Well, yes, it requires a change in behaviour. (So does publishing in an OA
journal, by the way, and so does converting to the Gold OA publishing model!)

But the only behaviour Green OA (and Green OA mandates) require a change in
is *keystrokes*: digital inertia. The mandates are merely to get those fingers
moving. The intrinsic research rewards of OA will take care of the rest.

    Carr, L. and Harnad, S. (2005) Keystroke Economy: A Study of the
    Time and Effort Involved in Self-Archiving
    http://eprints.ecs.soton.ac.uk/10688/

> Shifting the publication model
> (where possible - since I acknowledge that fields with journals involving
> hundreds of submissions a year might find the shift difficult) to one based on
> collaboration and subsidy would provide authors with a framework that did not
> require author archiving and would require no behavioural change.

Yes, yes. But until we get all that sorted out, can we just go ahead and
mandate the keystrokes?

> Such a strategy is fully possible today: the OJS journal management system
> (according to its Website) is used by 800 journals - the majority of which are
> fully OA and the collaborative model is used by a number of these. However, no
> one, so far, has championed this model to the extent that Prof. Harnad has
> championed the Green model.

My championing of the "Green model" -- not a model at all, actually, but
merely a Keystroke Strategy! -- has been as futile as the creation of
Archives (like CogPrints) for authors to deposit in, or OAI-compliant software
(like EPrints) for creating and filling Institutional Repositories: It's not
about creating archives or software. It's about mandating the keystrokes!

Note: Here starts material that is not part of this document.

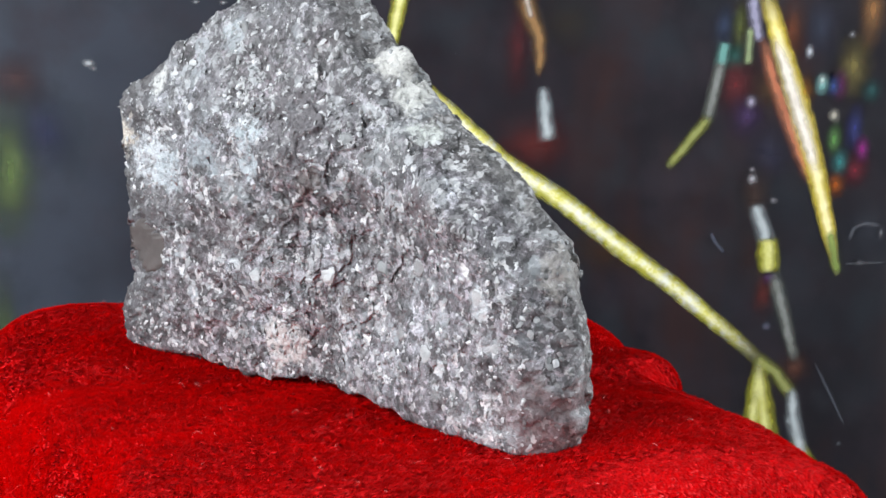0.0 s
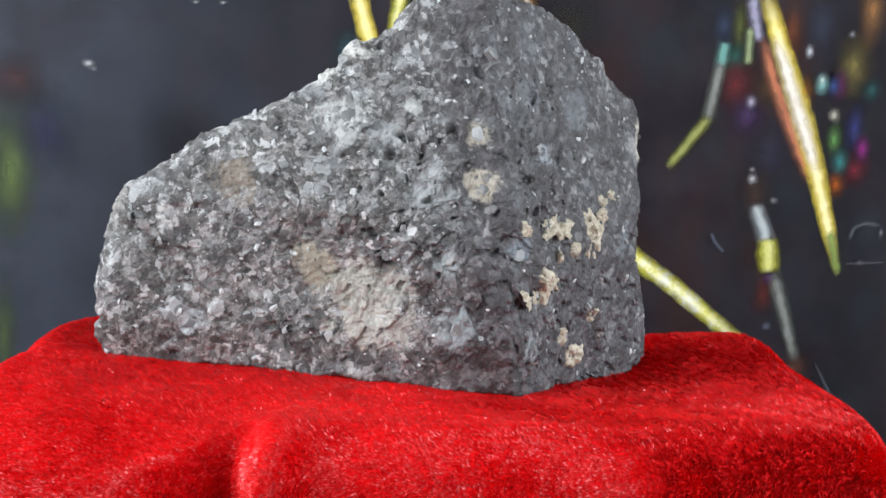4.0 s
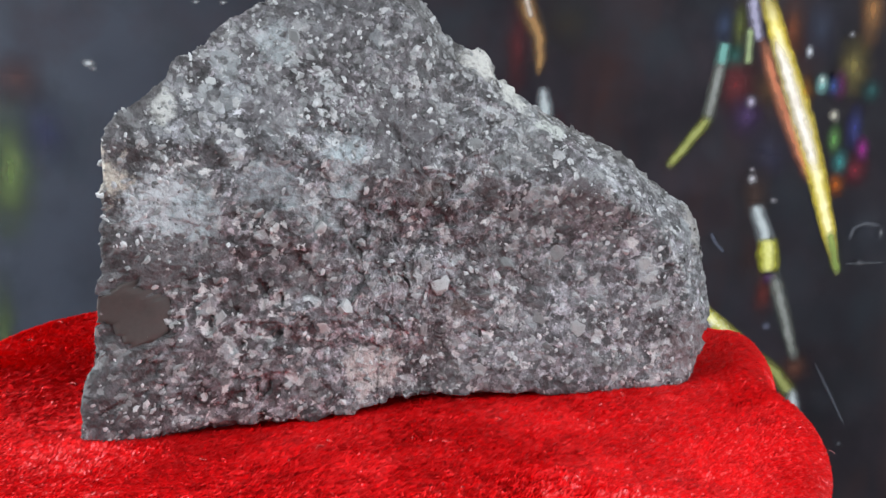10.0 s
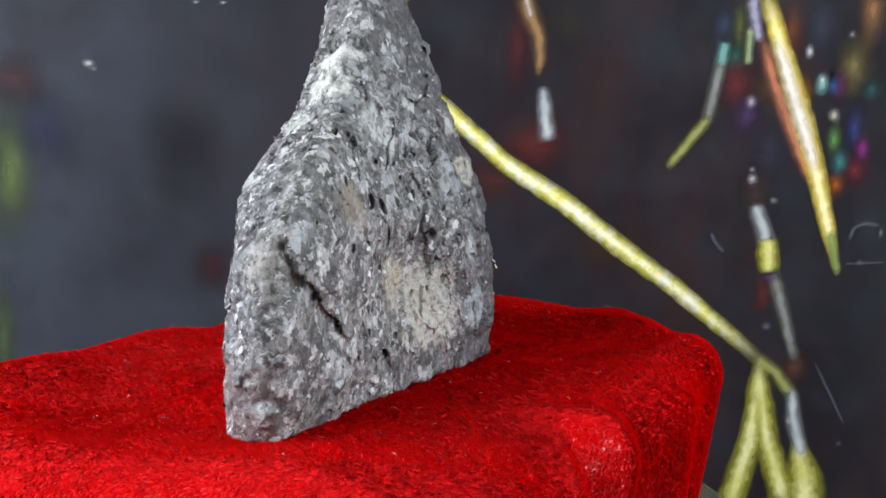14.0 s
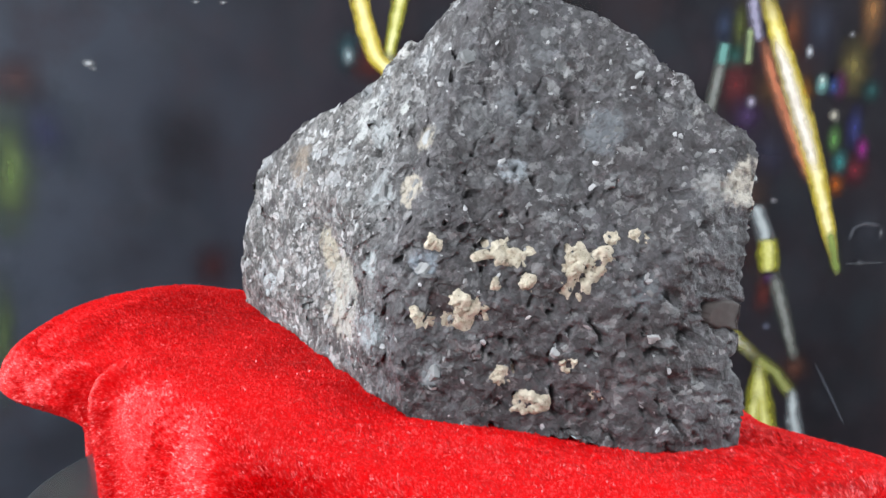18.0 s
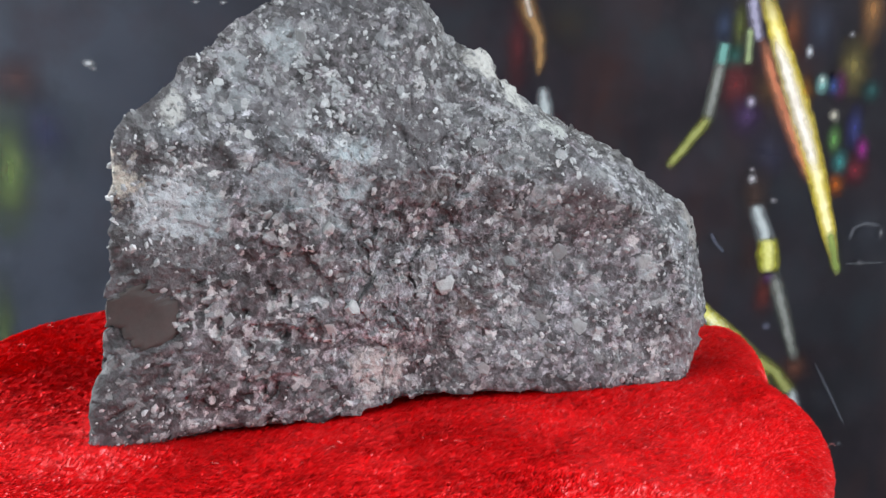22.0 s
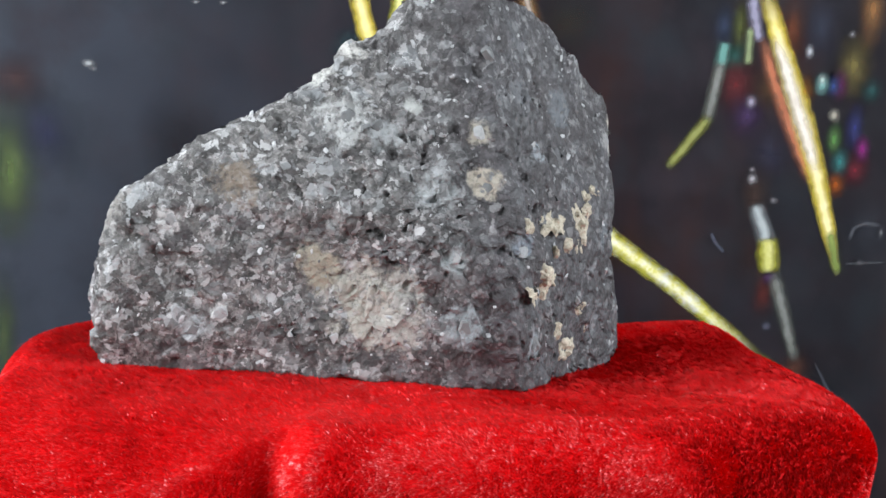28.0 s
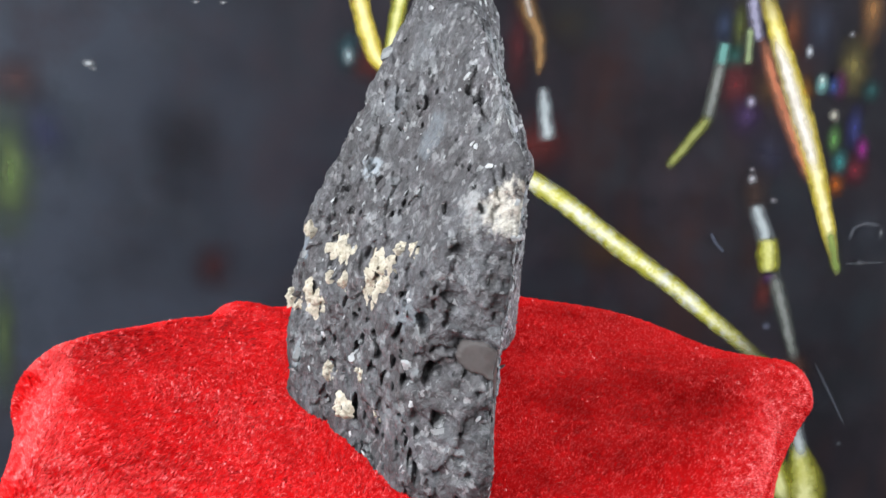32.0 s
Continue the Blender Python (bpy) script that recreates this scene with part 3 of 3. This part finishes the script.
BACK_CLASTS = [(4.61, 3.23, 0.20), (3.71, 1.45, 0.16), (4.18, 1.13, 0.15), (-1.21, 4.06, 0.20), (1.18, 5.26, 0.22), (0.70, 5.10, 0.15), (-1.17, 5.05, 0.15), (-0.49, 2.69, 0.14), (-0.64, 1.34, 0.20), (-2.77, 4.58, 0.16), (-2.18, 0.90, 0.20), (-1.84, 2.86, 0.18), (2.40, 4.30, 0.13), (3.90, 2.30, 0.12), (2.90, 1.00, 0.14), (-0.30, 3.90, 0.18), (-1.64, 6.60, 0.20), (-3.00, 6.00, 0.12), (-4.20, 5.40, 0.11), (-5.38, 1.74, 0.12), (1.60, 1.00, 0.12), (-3.22, 4.00, 0.10), (0.20, 3.20, 0.12), (4.70, 2.20, 0.13)]
TAN_PATCHES = [(-2.98, 3.24, 0.27), (-3.22, 3.05, 0.15), (-4.12, 2.85, 0.27), (-4.00, 3.05, 0.15), (-4.42, 3.04, 0.14), (-2.40, 1.98, 0.24), (-2.50, 2.20, 0.14), (-2.79, 2.07, 0.13), (-2.04, 1.96, 0.14), (-3.63, 0.37, 0.19), (-3.22, 1.00, 0.13), (-4.19, 1.17, 0.10), (-2.00, 3.30, 0.10), (-4.51, 3.51, 0.08), (-4.92, 3.60, 0.09), (-3.50, 2.65, 0.09), (-4.60, 0.60, 0.08), (-3.00, 2.60, 0.07)]
for u, z, size in FRONT_CLASTS:
    set_clast(*on_face(u, z, False), min(size, 0.20) * 0.85, 1.25, rgc.rand() * 6.3)
for u, z, size in BACK_CLASTS:
    set_clast(*on_face(u, z, True), min(size, 0.20) * 0.85, 1.3, rgc.rand() * 6.3)


def crust(u, z, size, seed):
    """A lumpy patch of tan crust: rough knobs run together."""
    rg = np.random.RandomState(seed)
    at, nr = on_face(u, z, True)
    nr_, na = 11, 48
    ang = np.arange(na) * 2 * math.pi / na
    edge = size * (0.95 + 0.34 * lumps(np.column_stack([np.cos(ang) * 1.2, np.sin(ang) * 1.2, np.full(na, seed * 3.7)]), 1.0, seed) + 0.3 * lumps(np.column_stack([np.cos(ang) * 4, np.sin(ang) * 4, np.full(na, seed * 1.3)]), 1.0, seed))
    rings = []
    for s in np.linspace(0.02, 1, nr_):
        q = np.column_stack([edge * s * np.cos(ang), edge * s * np.sin(ang) * 1.2, np.zeros(na)])
        q[:, 2] = 0.10 * (1 - s ** 5) - 0.06 + 0.09 * lumps(q + seed, 8.0, seed) * (1 - s ** 4) + 0.03 * lumps(q + seed, 22.0, seed + 1)
        rings.append(q)
    i, j = np.meshgrid(np.arange(nr_ - 1), np.arange(na), indexing="ij")
    fq = np.stack([i * na + j, (i + 1) * na + j, (i + 1) * na + (j + 1) % na, i * na + (j + 1) % na], -1).reshape(-1, 4)
    ob = part("crust", arrays("crust", np.vstack(rings), fq), M_TAN, rock, "rough tan crust")
    ob.matrix_local = seat(at, nr, 1, 1, 1, rg.rand() * 6.3)


for k, (u, z, size) in enumerate(TAN_PATCHES):
    crust(u, z, size * 1.75, 60 + k)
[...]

> To a degree, that championing has been
> counter-productive for a shift to an economic model of the kind sought by David
> Solomon, since institutions can point to the author archiving model as a reason
> for NOT supporting collaborative, subsidised journals.

But Tom, what is our goal? OA or funding models for publication? Green
OA is for 100% OA, now. If it proves productive for that, how can it be
said to be "counterproductive"? On the contrary, it is the premature,
pre-emptive advocacy of Gold OA that has been (slightly) counterproductive
for OA, in creating yet another obstacle to the rapid (and already long
overdue implementation of Green OA mandates. (But, in all fairness,
the main obstacles to Green OA have been research community ignorance,
misunderstandings and inertia, now at last subsiding, plus publisher
opposition, vocal but unconvincing, hence doomed to be over-ridden by
the research community once it came to an understanding of OA.)

> It's time to put the Green vs. Gold debate aside, I think, and concentrate on
> the real challenge of author payment vs. subsidy - a victory for subsidy will
> give us all a true OA structure for scholarly communication.

Not at all. And if we indeed took this to be the real challenge -- rather than
simply reaching for the (Green) OA that is already fully within our reach --
then that would again contribute to the problem instead of the solution. The
problem being (to repeat), OA, now, not publication funding models!